The British government is trying to solve its issues with migration with a £120 million plan to relocate asylum seekers arriving in the UK to Rwanda.
Under the proposal, anyone arriving in the UK without the correct documentation, as well as those who have arrived illegally since Jan. 1, 2022, may be relocated to the East African nation, where they will be offered permanent residency or sent back to their country of origin. The UK says Rwanda will be paid a set amount per relocated person.
UK prime minister Boris Johnson said the plan will mean “economic migrants taking advantage of the asylum system will not get to stay in the UK, while those in genuine need will be properly protected.” The asylum system in the UK reportedly costs the government nearly $2 billion a year.
The UK government’s proposed Nationality and Borders Bill, which is currently making its way through parliament, will also make it easier to move someone with a pending asylum claim to a third country.

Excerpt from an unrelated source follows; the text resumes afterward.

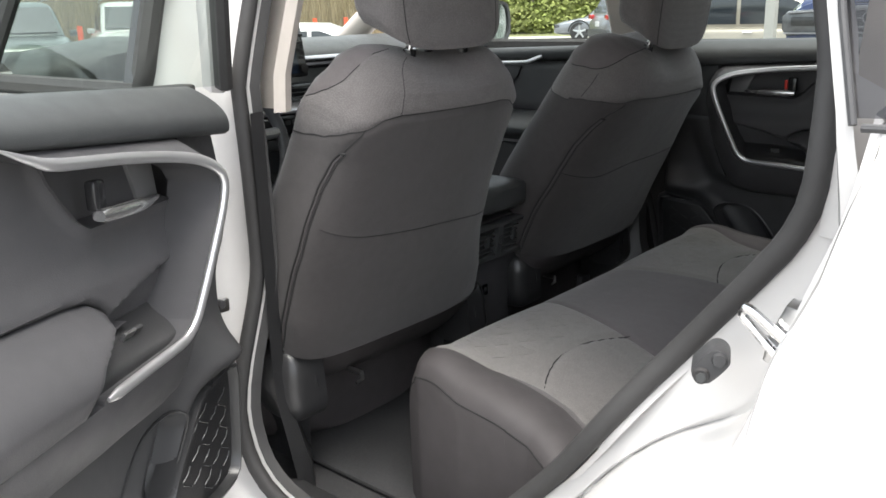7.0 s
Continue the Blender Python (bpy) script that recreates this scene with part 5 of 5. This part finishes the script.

The number of migrants heading for the UK is growing. In 2021, nearly 29,000 people are estimated to have crossed the English Channel, the stretch of sea separating the UK and France, in small boats. More than 4,500 have made the journey so far this year.
The Rwandan government said “migrants will be entitled to full protection under Rwandan law, equal access to employment, and enrollment in healthcare and social care services.”
It could take up to three months for asylum applications to be processed once migrants arrive in Rwanda. During this time, they will reside in temporary accommodation close to the capital, Kigali.
Johnson is battling against calls for his resignation after receiving a fine from police for breaking the UK’s strict lockdown rules.
“Desperate and truly shameful announcement from Govt tonight as an attempt to distract from Boris Johnson’s lawbreaking,” tweeted the opposition’s Yvette Cooper. “Unworkable, unethical and extortionate.”
The policy was also quickly met with criticism from human rights and refugee organizations.
“Sending people seeking asylum to be processed abroad will do absolutely nothing to address the reasons why people take perilous journeys to find safety in the UK,” said Enver Solomon, CEO of the Refugee Council.
“It will do little to deter them from coming to this country, but only lead to more human suffering and chaos—at a huge expense of an estimated £1.4 billion a year.”
“While all the details have not been provided, quite a substantial amount of money is involved,” Abdullahi Halakhe, an expert on African security, told Quartz. “That’s a direct benefit. Implicitly, the UK government will not raise any issue about Rwanda in the future—including the Rwanda government’s human rights record.”
Meanwhile, Rwanda already hosts an estimated 130,000 refugees, primarily coming from the Democratic Republic of Congo (DRC) and Burundi.